Despite a ban on tricycles carting garbage from using the Accra-Tema Motorway, some waste collectors using such vehicles are still plying the highway to dump waste at the Kpone landfill site.
A week ago, the Greater Accra Regional Minister, Henry Quartey, announced a ban on the use of tricycles popularly known in Ghana as ‘Aboboyaa’ on the Accra-Tema Motorway, effective November 1.
During a visit to the highway by Citi News on Monday, most of the tricycle operators said they did not have any alternative route to use.
“I didn’t hear any information from anybody saying we should not take the rubbish to Kpone,” one of the riders said to Citi News.
“We don’t have a place to pass apart from the highway…if not here, where do we pass to go and dump the refuse,” he added.
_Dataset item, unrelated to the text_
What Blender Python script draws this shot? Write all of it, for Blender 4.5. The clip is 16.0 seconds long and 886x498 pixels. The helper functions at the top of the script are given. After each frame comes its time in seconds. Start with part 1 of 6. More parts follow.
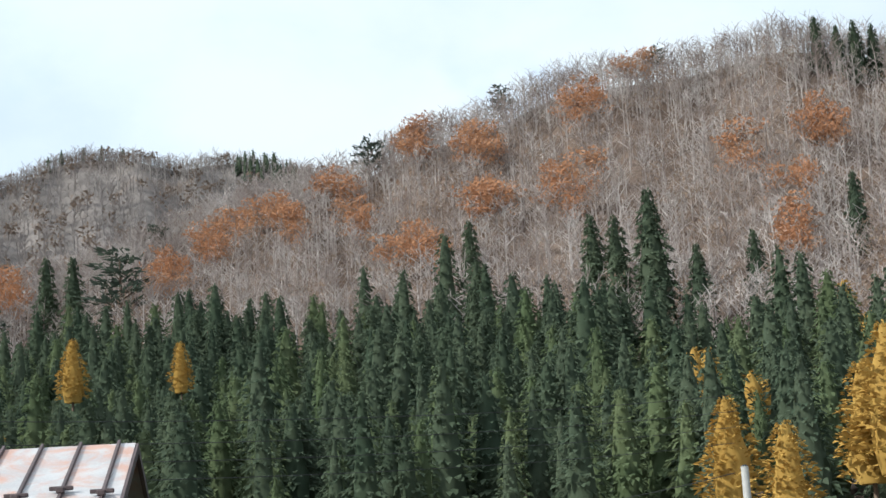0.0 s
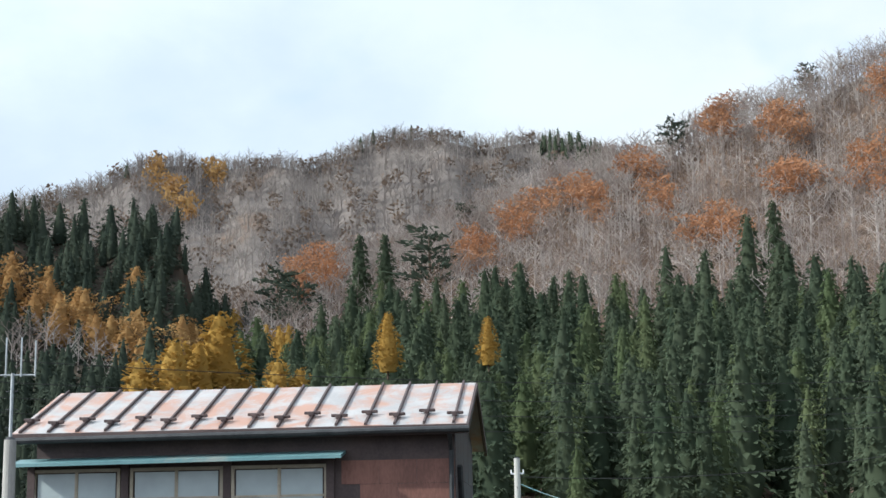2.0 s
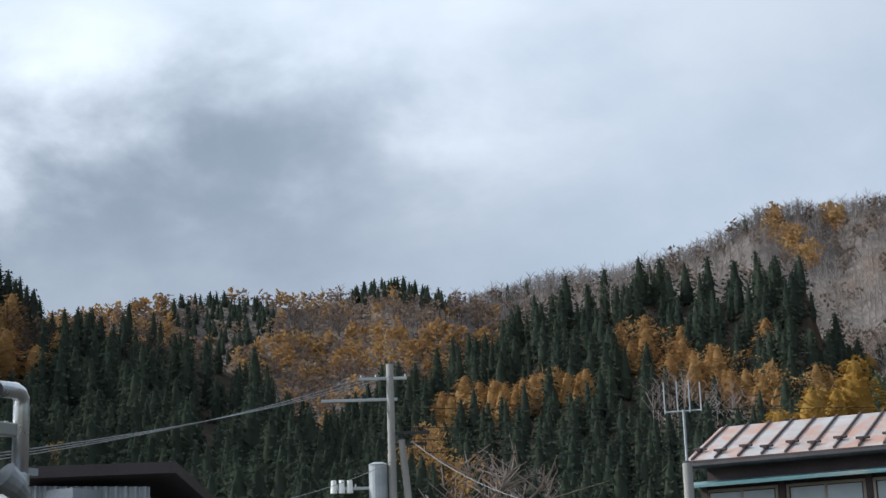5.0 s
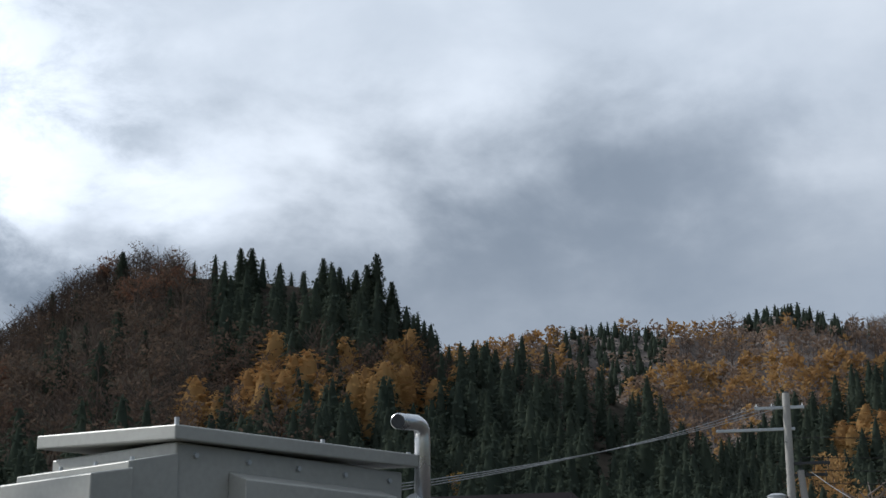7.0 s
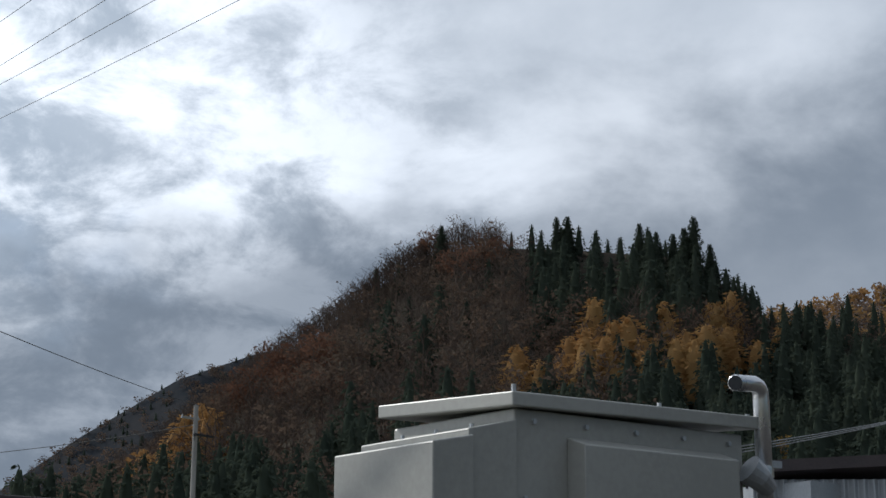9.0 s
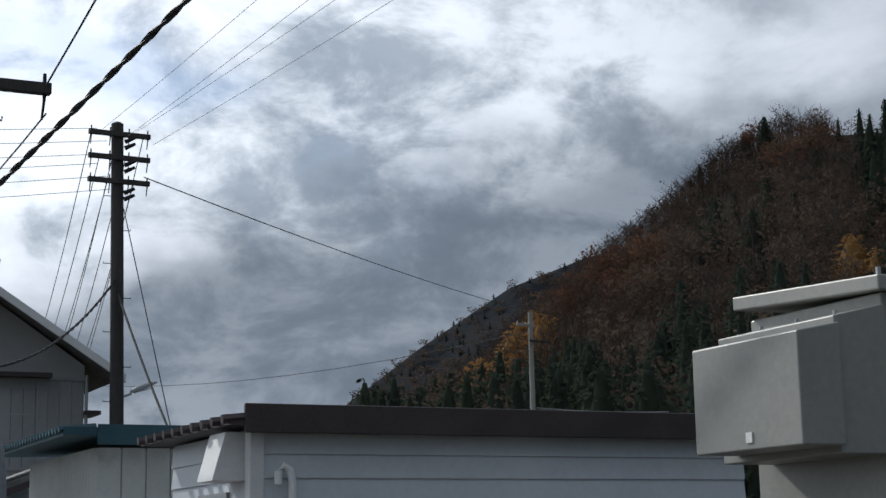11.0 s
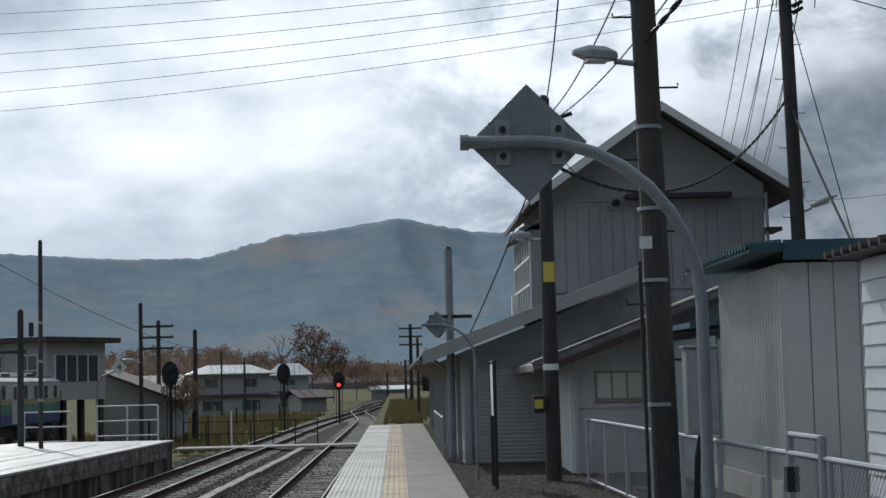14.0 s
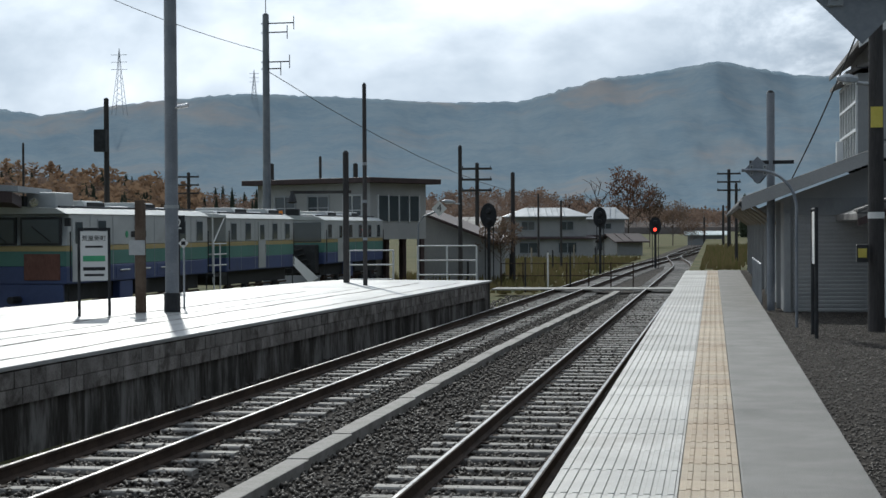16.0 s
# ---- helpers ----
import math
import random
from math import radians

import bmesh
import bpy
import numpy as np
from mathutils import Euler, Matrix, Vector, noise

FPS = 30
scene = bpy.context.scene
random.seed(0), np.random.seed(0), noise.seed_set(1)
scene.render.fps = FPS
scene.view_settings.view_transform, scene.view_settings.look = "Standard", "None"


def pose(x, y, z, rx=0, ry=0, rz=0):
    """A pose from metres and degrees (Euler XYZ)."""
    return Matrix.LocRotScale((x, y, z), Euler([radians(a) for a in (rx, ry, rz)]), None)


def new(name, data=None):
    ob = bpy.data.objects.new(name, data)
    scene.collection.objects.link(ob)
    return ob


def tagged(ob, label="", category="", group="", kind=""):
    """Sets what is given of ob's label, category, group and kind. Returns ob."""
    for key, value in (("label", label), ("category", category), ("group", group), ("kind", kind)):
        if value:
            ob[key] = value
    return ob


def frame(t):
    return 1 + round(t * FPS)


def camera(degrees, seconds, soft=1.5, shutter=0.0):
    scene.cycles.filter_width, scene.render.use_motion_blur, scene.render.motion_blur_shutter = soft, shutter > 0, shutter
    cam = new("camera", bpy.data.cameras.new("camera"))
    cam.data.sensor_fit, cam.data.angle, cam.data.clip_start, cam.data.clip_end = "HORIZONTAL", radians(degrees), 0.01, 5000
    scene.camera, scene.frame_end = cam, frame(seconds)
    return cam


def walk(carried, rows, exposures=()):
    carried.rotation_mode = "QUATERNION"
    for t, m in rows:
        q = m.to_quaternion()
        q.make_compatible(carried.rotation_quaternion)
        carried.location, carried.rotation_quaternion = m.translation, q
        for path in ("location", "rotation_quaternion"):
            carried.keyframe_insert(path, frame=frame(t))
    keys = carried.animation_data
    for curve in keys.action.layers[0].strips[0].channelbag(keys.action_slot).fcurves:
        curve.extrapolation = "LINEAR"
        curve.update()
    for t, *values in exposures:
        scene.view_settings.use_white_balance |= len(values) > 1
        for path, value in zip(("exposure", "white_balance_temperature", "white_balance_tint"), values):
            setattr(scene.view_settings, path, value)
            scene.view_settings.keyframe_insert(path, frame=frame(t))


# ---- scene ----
# ---------- camera ----------
cam = camera(30.63, 16.0)
PATH = [
    (0, pose(14.170, 1.10, 4.12, 101.71, 0, -96.19) @ pose(0, 0, 0, 0, 0, -3.63)),
    (0.5, pose(12.840, 1.21, 3.86, 102.09, 0, -91.61) @ pose(0, 0, 0, 0, 0, -2.06)),
    (1, pose(10.393, 1.20, 3.49, 101.97, 0, -89.92) @ pose(0, 0, 0, 0, 0, -1.72)),
    (1.5, pose(7.589, 1.13, 3.04, 101.64, 0, -88.01) @ pose(0, 0, 0, 0, 0, -1.51)),
    (2, pose(5.757, 1.06, 2.68, 101.35, 0, -85.22) @ pose(0, 0, 0, 0, 0, -0.95)),
    (2.5, pose(4.413, 0.87, 2.40, 101.27, 0, -81.81) @ pose(0, 0, 0, 0, 0, -0.24)),
    (3, pose(3.133, 0.55, 2.10, 101.20, 0, -77.95) @ pose(0, 0, 0, 0, 0, -1.13)),
    (3.5, pose(1.687, 0.18, 1.80, 101.45, 0, -74.23) @ pose(0, 0, 0, 0, 0, -2.10)),
    (4, pose(0.075, -0.32, 1.50, 102.58, 0, -71.23) @ pose(0, 0, 0, 0, 0, -3.21)),
    (4.5, pose(0.075, -0.32, 1.50, 103.30, 0, -67.10) @ pose(0, 0, 0, 0, 0, -2.38)),
    (5, pose(0.075, -0.32, 1.50, 103.79, 0, -62.97) @ pose(0, 0, 0, 0, 0, -1.99)),
    (5.2, pose(0.075, -0.32, 1.50, 104.09, 0, -61.41) @ pose(0, 0, 0, 0, 0, -1.91)),
    (7.3, pose(0.075, -0.32, 1.50, 104.97, 0, -46.90) @ pose(0, 0, 0, 0, 0, -0.23)),
    (7.5, pose(0.075, -0.32, 1.50, 104.82, 0, -45.57) @ pose(0, 0, 0, 0, 0, -0.35)),
    (7.8, pose(0.075, -0.32, 1.50, 104.60, 0, -43.34) @ pose(0, 0, 0, 0, 0, -0.42)),
    (8, pose(0.075, -0.32, 1.50, 104.47, 0, -41.97) @ pose(0, 0, 0, 0, 0, -0.05)),
    (8.2, pose(0.075, -0.32, 1.50, 104.16, 0, -40.73) @ pose(0, 0, 0, 0, 0, -0.30)),
    (10.3, pose(0.075, 0.00, 1.50, 103.40, 0, -31.42) @ pose(0, 0, 0, 0, 0, 0.25)),
    (10.5, pose(0.075, 0.00, 1.50, 102.79, 0, -29.77) @ pose(0, 0, 0, 0, 0, -0.79)),
    (11, pose(0.075, 0.00, 1.50, 100.63, 0, -25.63) @ pose(0, 0, 0, 0, 0, -1.06)),
    (11.5, pose(0.075, 0.00, 1.50, 99.30, 0, -21.35) @ pose(0, 0, 0, 0, 0, -1.72)),
    (12, pose(0.075, 0.00, 1.50, 98.46, 0, -16.82) @ pose(0, 0, 0, 0, 0, -1.40)),
    (12.5, pose(0.075, 0.00, 1.50, 97.33, 0, -13.07) @ pose(0, 0, 0, 0, 0, -1.44)),
    (13, pose(0.056, 0.00, 1.50, 96.33, 0, -9.38) @ pose(0, 0, 0, 0, 0, -1.82)),
    (13.5, pose(0.037, 0.00, 1.50, 95.62, 0, -5.51) @ pose(0, 0, 0, 0, 0, -1.45)),
    (14, pose(0.019, 0.00, 1.50, 94.64, 0, -1.77) @ pose(0, 0, 0, 0, 0, -1.40)),
    (14.5, pose(0.000, 0.00, 1.50, 93.27, 0, 1.59) @ pose(0, 0, 0, 0, 0, -1.74)),
    (15, pose(0.000, 0.00, 1.50, 92.02, 0, 4.48) @ pose(0, 0, 0, 0, 0, -1.78)),
    (15.5, pose(0.000, 0.00, 1.50, 90.66, 0, 7.10) @ pose(0, 0, 0, 0, 0, -0.85)),
    (16, pose(0.000, 0.00, 1.50, 89.28, 0, 9.48) @ pose(0, 0, 0, 0, 0, -0.32)),
]
EXPOSURES = [(0, 0.30, 5950, 4), (2, 0.26, 5950, 5), (4, -0.04, 5900, 7), (6, -0.46, 5950, 8), (8, -0.68, 6000, 9), (11, -1.05, 6000, 9), (13, -1.13, 6000, 8), (15, -1.12, 5950, 7), (16, -0.95, 5950, 6)]
walk(cam, PATH, EXPOSURES)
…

Meanwhile, the Informal Waste Workers Union of Ghana, users of tricycle for waste collection, have called on the government to provide waste compactor mobile trucks at vantage points within the Greater Accra Region before implementing the restrictions.
The group earlier on Monday morning gathered at the Awudome cemetery to register their displeasure with the ultimatum issued by the Greater Accra Regional Minister, Henry Quartey.
Speaking to Citi News, the union president, Lydia Bamfo, said the ban will render them jobless when alternative means are not put in place by the government.
“We are pleading with the government to make a mini-transfer station for us, or they get us a compacter truck,” she said.
The region’s plan is to have waste transfer sites in every district in the region by February 2020.
Following this, tricycles will be barred from using any major roads. They will be expected to deposit refuse at the waste transfer sites.